═══ Supplied material
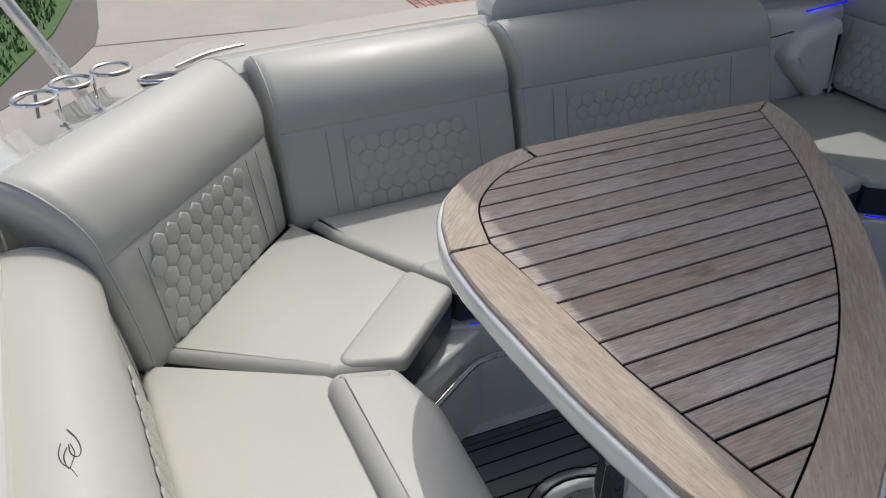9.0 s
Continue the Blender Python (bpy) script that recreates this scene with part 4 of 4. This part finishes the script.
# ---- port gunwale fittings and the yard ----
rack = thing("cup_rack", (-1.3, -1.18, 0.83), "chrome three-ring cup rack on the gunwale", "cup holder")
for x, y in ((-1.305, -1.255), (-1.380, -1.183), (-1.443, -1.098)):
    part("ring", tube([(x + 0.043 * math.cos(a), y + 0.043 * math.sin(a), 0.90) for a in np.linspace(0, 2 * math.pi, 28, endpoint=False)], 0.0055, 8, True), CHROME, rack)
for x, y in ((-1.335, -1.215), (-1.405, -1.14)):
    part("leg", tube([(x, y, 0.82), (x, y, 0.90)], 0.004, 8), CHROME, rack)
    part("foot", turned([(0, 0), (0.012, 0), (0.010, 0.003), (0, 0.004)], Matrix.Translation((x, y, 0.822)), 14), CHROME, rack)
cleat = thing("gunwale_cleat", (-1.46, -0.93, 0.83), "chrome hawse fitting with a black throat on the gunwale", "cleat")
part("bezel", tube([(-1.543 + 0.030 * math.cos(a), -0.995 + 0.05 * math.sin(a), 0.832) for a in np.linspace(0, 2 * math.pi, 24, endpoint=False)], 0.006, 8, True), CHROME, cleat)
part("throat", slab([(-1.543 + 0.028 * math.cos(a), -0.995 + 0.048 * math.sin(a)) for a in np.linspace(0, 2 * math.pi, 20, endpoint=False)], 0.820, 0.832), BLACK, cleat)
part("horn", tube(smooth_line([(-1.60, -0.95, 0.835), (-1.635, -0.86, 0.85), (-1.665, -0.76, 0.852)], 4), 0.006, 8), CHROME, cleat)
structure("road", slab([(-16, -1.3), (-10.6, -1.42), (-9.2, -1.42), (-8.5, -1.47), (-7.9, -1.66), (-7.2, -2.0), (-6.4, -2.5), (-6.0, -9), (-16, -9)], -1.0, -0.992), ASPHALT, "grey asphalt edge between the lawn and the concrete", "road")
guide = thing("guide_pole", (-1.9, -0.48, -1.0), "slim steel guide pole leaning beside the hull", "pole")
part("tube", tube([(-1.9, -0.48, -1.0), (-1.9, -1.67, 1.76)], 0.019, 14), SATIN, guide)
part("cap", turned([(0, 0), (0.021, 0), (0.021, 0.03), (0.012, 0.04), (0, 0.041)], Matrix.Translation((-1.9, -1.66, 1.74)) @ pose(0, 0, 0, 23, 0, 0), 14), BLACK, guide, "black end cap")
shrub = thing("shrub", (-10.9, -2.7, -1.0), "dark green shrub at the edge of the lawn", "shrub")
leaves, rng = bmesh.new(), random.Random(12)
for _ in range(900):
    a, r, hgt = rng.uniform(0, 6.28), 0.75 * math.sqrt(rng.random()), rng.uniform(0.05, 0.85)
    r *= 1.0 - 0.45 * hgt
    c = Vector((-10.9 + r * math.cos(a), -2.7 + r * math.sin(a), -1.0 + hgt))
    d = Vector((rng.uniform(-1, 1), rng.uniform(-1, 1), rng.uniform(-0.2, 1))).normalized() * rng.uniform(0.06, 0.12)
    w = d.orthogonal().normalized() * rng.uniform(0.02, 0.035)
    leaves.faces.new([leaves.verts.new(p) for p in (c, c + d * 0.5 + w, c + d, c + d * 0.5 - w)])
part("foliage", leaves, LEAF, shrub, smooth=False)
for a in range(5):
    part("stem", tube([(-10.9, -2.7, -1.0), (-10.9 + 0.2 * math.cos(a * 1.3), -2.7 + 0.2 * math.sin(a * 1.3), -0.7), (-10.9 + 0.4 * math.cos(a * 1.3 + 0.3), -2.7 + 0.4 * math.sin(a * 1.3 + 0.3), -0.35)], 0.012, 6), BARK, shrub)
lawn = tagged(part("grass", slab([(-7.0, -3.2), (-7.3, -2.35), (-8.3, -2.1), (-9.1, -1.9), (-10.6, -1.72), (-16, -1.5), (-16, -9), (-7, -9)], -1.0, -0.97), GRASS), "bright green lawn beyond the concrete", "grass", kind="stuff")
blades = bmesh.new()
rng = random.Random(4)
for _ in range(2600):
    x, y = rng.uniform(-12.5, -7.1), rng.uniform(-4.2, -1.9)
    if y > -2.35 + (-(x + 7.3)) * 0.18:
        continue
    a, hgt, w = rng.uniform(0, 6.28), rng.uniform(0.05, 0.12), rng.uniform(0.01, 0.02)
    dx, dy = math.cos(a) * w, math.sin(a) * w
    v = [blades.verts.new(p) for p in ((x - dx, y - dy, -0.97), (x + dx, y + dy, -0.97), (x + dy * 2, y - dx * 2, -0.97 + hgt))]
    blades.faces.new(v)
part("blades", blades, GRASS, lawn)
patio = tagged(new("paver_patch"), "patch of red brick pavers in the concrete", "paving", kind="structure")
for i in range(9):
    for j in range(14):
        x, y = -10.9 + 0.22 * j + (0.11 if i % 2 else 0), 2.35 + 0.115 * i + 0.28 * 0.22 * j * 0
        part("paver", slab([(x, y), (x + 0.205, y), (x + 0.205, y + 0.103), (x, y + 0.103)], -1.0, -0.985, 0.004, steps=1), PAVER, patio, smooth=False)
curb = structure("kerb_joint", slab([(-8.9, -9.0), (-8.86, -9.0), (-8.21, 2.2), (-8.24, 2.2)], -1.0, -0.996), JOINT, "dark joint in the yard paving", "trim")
══════
═══ Supplied material
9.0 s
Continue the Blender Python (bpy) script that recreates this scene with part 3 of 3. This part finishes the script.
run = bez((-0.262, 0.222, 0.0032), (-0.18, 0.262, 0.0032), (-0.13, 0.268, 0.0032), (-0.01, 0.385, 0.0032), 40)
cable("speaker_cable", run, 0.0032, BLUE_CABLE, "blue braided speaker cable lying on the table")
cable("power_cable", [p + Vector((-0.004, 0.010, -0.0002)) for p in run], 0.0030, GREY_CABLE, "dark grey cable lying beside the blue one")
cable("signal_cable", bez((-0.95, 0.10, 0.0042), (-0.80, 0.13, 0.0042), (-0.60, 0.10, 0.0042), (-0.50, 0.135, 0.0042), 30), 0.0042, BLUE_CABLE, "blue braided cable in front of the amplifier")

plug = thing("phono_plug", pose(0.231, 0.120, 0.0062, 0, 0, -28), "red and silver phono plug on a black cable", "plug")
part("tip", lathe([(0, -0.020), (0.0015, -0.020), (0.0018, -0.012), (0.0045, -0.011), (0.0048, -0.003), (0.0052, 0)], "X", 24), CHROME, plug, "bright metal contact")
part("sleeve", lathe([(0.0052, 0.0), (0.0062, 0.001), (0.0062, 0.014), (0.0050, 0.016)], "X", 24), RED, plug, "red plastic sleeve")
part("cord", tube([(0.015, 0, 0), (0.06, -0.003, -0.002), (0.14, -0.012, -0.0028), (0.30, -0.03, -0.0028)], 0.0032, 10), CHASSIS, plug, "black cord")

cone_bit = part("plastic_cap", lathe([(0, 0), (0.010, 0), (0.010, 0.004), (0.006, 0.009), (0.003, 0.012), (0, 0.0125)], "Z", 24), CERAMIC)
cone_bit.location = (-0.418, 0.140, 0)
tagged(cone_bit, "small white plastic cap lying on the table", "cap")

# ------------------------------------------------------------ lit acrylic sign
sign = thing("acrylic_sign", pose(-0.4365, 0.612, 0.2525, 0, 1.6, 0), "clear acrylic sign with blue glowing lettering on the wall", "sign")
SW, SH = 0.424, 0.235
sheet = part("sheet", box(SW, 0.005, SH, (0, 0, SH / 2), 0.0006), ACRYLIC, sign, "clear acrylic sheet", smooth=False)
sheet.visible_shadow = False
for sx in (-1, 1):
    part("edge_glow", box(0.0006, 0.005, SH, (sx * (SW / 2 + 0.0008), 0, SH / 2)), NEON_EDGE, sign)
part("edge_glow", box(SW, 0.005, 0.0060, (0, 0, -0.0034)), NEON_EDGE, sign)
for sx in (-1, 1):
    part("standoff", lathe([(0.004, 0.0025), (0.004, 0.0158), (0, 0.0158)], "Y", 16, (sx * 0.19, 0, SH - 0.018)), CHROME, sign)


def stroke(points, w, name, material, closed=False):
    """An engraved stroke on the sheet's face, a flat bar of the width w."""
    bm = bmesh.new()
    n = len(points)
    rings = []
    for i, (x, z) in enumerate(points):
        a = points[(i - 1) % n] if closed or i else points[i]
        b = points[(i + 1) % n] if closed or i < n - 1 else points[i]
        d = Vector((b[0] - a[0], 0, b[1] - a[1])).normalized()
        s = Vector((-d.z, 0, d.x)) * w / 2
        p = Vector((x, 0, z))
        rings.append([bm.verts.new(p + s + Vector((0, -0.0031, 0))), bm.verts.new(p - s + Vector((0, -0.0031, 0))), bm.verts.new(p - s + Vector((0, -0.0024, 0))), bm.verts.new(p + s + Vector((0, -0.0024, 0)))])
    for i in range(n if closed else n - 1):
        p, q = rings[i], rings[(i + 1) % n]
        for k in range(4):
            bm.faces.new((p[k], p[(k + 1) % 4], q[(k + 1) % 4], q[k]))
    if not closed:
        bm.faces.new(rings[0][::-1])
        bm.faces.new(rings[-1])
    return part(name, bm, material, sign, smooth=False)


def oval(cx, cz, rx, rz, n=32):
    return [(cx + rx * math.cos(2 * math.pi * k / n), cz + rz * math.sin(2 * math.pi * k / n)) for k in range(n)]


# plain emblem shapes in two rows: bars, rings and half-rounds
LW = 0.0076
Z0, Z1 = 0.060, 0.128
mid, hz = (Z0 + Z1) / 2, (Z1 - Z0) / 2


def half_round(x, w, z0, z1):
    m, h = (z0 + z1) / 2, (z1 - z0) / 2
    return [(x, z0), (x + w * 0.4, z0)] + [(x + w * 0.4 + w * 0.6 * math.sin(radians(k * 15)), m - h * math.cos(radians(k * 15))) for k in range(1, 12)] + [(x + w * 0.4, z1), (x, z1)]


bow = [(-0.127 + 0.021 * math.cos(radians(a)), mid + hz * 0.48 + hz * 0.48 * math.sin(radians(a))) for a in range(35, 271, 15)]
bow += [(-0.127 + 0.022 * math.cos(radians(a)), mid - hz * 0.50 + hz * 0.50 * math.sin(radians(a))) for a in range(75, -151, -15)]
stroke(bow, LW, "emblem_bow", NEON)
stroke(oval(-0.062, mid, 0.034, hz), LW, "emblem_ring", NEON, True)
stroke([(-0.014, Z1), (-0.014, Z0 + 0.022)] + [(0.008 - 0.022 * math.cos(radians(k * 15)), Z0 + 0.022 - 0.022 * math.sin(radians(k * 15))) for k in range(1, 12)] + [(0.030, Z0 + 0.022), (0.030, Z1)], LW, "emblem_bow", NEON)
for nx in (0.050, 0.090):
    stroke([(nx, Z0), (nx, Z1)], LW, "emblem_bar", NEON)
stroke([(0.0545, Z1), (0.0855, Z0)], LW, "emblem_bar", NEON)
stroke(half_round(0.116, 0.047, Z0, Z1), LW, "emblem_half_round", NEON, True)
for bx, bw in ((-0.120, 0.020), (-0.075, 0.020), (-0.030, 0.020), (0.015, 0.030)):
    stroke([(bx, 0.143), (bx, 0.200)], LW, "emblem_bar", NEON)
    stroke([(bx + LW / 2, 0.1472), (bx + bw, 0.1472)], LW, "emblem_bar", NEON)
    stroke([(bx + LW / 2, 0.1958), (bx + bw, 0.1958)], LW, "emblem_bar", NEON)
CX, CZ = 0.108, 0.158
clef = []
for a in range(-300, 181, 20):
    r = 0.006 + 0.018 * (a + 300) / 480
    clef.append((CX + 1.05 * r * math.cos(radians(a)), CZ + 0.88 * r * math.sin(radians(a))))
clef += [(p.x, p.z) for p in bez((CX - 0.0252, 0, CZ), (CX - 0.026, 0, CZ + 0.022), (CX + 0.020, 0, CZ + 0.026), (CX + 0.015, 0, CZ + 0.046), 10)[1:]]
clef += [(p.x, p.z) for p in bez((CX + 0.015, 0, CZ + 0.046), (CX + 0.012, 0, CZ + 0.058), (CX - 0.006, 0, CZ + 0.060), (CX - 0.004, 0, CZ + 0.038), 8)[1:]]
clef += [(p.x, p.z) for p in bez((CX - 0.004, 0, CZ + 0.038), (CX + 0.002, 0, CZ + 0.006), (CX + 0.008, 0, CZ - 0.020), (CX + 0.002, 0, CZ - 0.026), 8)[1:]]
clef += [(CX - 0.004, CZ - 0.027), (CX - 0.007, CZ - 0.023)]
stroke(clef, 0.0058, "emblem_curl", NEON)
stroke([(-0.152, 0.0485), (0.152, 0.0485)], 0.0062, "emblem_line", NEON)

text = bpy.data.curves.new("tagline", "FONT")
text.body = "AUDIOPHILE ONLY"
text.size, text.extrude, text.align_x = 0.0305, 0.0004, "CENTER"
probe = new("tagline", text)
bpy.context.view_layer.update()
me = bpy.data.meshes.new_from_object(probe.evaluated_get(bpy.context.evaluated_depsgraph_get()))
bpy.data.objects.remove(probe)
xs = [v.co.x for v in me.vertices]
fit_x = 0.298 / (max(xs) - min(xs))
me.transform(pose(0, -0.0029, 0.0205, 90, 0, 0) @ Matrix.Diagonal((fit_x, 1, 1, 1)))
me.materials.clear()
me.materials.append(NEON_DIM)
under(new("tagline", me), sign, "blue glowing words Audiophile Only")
══════
● **Exercise prompt**
Which lines hold the word "that"? Show each one.

● **Result of this exercise**
Continue the Blender Python (bpy) script that recreates this scene with part 4 of 4. This part finishes the script.
Continue the Blender Python (bpy) script that recreates this scene with part 3 of 3. This part finishes the script.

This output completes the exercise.